Тут некоторые критики уже заявили, что первая часть фильма и вторая, с теориями заговора, никак не связаны. Чистая глупость. Они как раз очень связаны. Персонаж Гая Пирса тоже находится в процессе горя, он говорит об этом прямо: он переживает утрату своего брака. А героиня Сандрин Холт только готовится, ведь ее муж умирает.
Венсан Кассель и Сандрин Холт в фильме «Саван»
Так что в фильме много разных границ горя, и теория заговора, как уже говорилось, может быть неким способом преодолеть горе. Потому что ты невольно начинаешь спрашивать: почему этот человек умер бессмысленно? почему его сбила машина, а другого — нет? это что, просто случайность? можешь ли ты принять смерть как нечто бессмысленное? А вот если это был бы заговор, если, скажем, эта Tesla была специально запрограммирована на убийство, тогда у тебя появляется шанс раскрыть заговор, отомстить, восстановить справедливость.

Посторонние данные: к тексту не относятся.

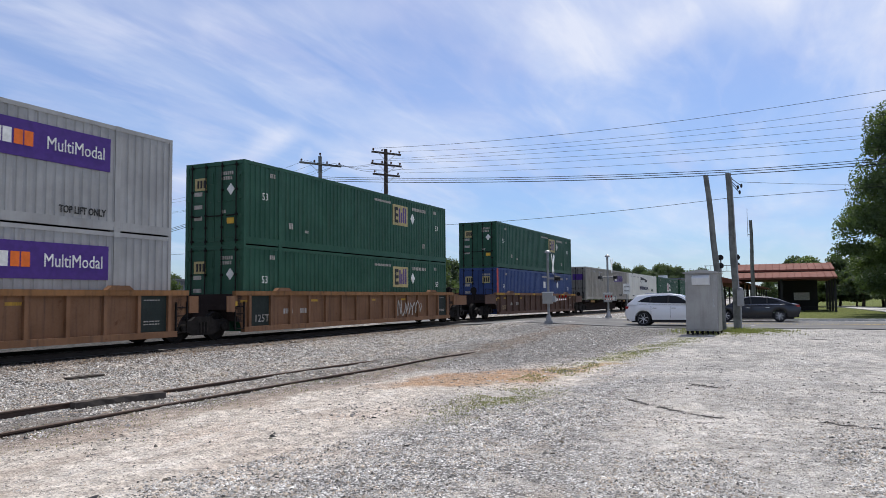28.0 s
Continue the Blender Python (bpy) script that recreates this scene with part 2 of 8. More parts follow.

И я думаю, что почти все теории заговора работают именно так. Хотя, конечно, настоящие заговоры тоже бывают — и в наше время очень сложно отличить, что реально, а что нет.
— Глядя на то, как несчастны ваши персонажи или счастливы, но через отчаяние, как у них искажается мораль, складывается ощущение, что для человечества нет никакой надежды, нет света, нет радости. Как будто вы выносите приговор этому миру.
— Нет надежды? Тут важно задать другой вопрос: «В чем смысл жизни, если ты не веришь в загробную?» Для меня все предельно просто: смысл жизни — это сама жизнь. Сам опыт жизни, как ты живешь. Необязательно на полную катушку, необязательно с детьми, внуками, животными или без них. Главное — чувствовать, проживать, воспринимать.
Удовольствие, боль, страдания — через все это ты получаешь жизненный опыт. Это и есть надежда. Страдание существовало всегда. Разрушение — тоже. Люди могут быть чудовищными, но они могут быть и потрясающими, прекрасными. Это реальность, которую нужно принять.
В конце концов, Земля все равно исчезнет, когда Солнце сгорит. Сколько миллиардов лет тебе нужно, чтобы решить, есть надежда или нет? Правда, я никакой не пессимист. Я всегда надеюсь.